En octobre 2014, le Général Curtis Scaparrotti, qui commande les forces américaines dans la péninsule coréenne, avait déclaré que la RPDC était capable de miniaturiser ses armes nucléaires, compte tenu notamment de l'ancienneté des recherches accomplies par les Nord-Coréens en ce domaine. Le Pentagone avait à nouveau démenti, en affirmant qu'il n'y avait pas de preuves à l'appui des déclarations du Général Curtis Scaparrotti, mais qu'il n'y avait aucune raison de ne pas douter que les Nord-Coréens étaient proches d'atteindre cet objectif... il y a donc presque un an et demi.

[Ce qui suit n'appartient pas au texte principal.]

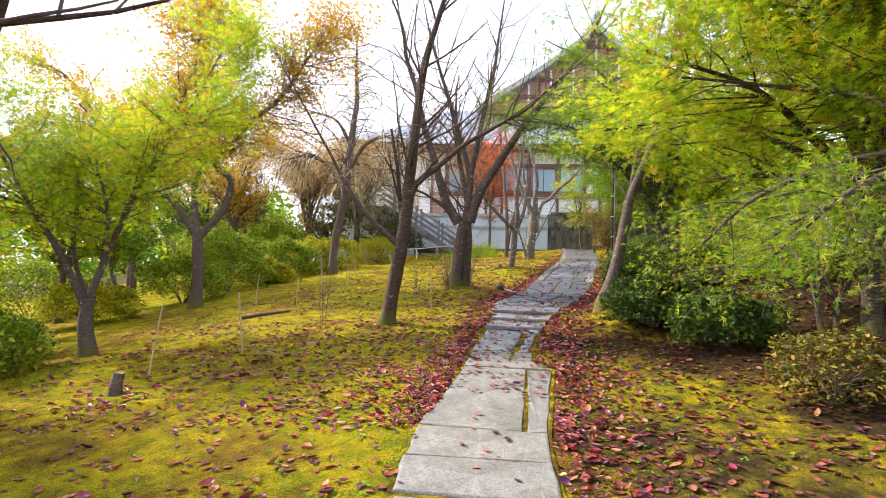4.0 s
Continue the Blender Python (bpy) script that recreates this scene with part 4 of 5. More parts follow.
tree("slender_tree", "slender forked grey-barked tree beside a round shrub", [(0.112, 0.066, [(7.85, 13.42, 1.71), (8.00, 13.31, 2.25), (8.13, 13.23, 2.97), (8.23, 13.16, 3.64), (8.40, 13.05, 4.17), (8.59, 12.91, 4.86), (8.83, 12.75, 5.72)]),
    (0.051, 0.030, [(8.21, 13.30, 3.14), (8.32, 13.22, 3.94), (8.44, 13.14, 4.91), (8.51, 13.09, 5.74)]),
    (0.020, 0.010, [(8.16, 13.21, 3.75), (8.04, 13.41, 4.10), (7.96, 13.59, 4.58)])],
     BARK_GREY, 47, 4, 1.1, 4, 0.5, leaf_mat=MAPLE, per=1.2, leaf_size=0.07, sides=12, start=0.5)
tree("maple_tree", "small green maple with a short trunk at the lawn's edge", [(0.141, 0.101, [(-0.92, 16.49, 0.53), (-1.00, 16.52, 1.18), (-0.94, 16.50, 1.58)]),
    (0.071, 0.030, [(-0.99, 16.52, 1.35), (-1.43, 16.48, 2.32), (-1.84, 16.53, 3.00), (-2.28, 16.60, 3.77)]),
    (0.071, 0.030, [(-0.94, 16.50, 1.58), (-0.63, 16.59, 2.57), (-0.24, 16.54, 3.64), (0.18, 16.48, 4.41)]),
    (0.050, 0.020, [(-0.97, 16.51, 1.48), (-1.32, 16.97, 2.44), (-1.31, 17.08, 3.62), (-1.62, 17.41, 4.73)]),
    (0.050, 0.020, [(-0.78, 16.54, 2.15), (-0.68, 16.18, 3.05), (-0.88, 16.04, 4.01)])],
     BARK_GREY, 48, 26, 1.4, 5, 0.7, leaf_mat=MAPLE, per=42, leaf_size=0.11, up=0.12, flat=0.45, tilt=0.85, tv=STAR_V, tf=STAR_F, jitter=0.1)
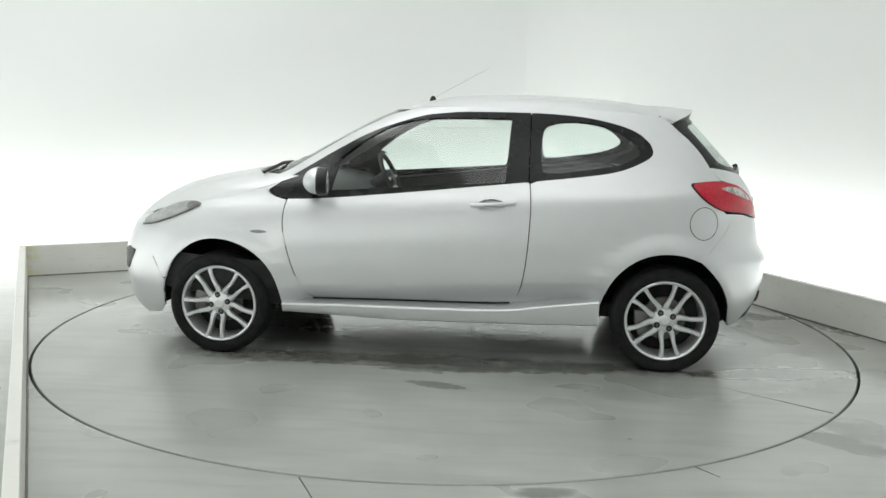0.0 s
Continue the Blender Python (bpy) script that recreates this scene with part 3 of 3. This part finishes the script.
def build_ends(car):
    """Roof, bonnet, windscreen, hatch, bumpers."""
    # roof: a shallow dome inside the plan outline
    zr = 1.4752
    crown = table([(-1.6, 1.40), (-1.42, 1.462), (-1.21, 1.497), (-0.95, 1.530), (-0.69, 1.548), (-0.45, 1.557), (-0.2, 1.557), (0.02, 1.543), (0.2, 1.512), (0.40, 1.46)])
    brink = table([(-1.5, 1.420), (-1.215, 1.431), (-1.10, 1.452), (-0.8, 1.470), (-0.4, 1.4752), (0.5, 1.4752)])
    verts, faces = [], []
    around, rings = 120, 14
    for k in range(rings + 1):
        r = k / rings
        for i in range(around):
            z_e = zr
            for _ in range(4):
                p = skin(-1 + 2 * i / around + 1e-4, z_e)
                end = float(crown(-1.215)) - 0.17 * p.y ** 2 - 0.018 * (abs(p.y) / 0.56) ** 6
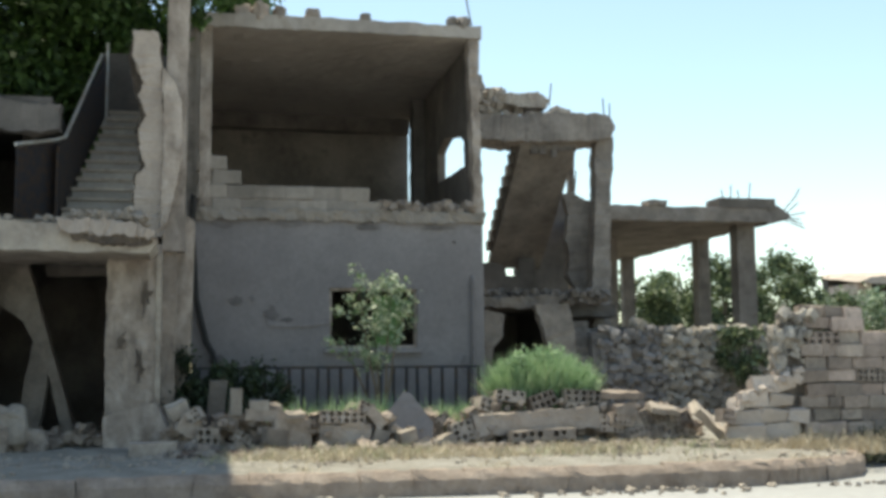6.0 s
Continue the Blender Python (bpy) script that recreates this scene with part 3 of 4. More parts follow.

Que peut-on conclure de ces déclarations successives et contradictoires ? Que la RPD de Corée n'a pas effectué de test de missile intercontinental prouvant de manière irréfutable sa capacité à installer des têtes nucléaires sur des missiles à longue portée, mais que la possibilité qu'elle dispose d'une telle capacité peut raisonnablement être envisagée - d'autant que cette hypothèse apparaissait déjà plausible il y a trois ans. Toutefois, les autorités américaines ont préféré démentir cette capacité des Nord-Coréens, pour des raisons que l'on peut considérer comme suit :

- reconnaître les progrès réalisés par la RPDC serait un aveu implicite de l'échec de la politique de sanctions par rapport à une solution diplomatique négociée, qu'ils ont clairement rejetée en élaborant la résolution 2270 qui approfondit la politique de sanctions ;

- leur communication, efficacement relayée par la quasi-totalité des médias occidentaux, a été basée sur une assimilation du lancement d'un satellite artificiel par Pyongyang à un test de missile intercontinental ; parler de la capacité (vraisemblable, mais non encore prouvée) des Nord-Coréens à placer une tête nucléaire sur un missile intercontinental conduirait à exposer les différences entre le programme spatial de la RPDC et celui de lancement de satellites, et donc à révéler qu'ils ont menti à l'opinion publique, en connaissance de cause. Après le désastre qu'a constitué la manipulation de l'opinion publique sur les armes de destruction massive irakiennes, un aveu de mensonge n'aura lieu que si les responsables américains y sont acculés.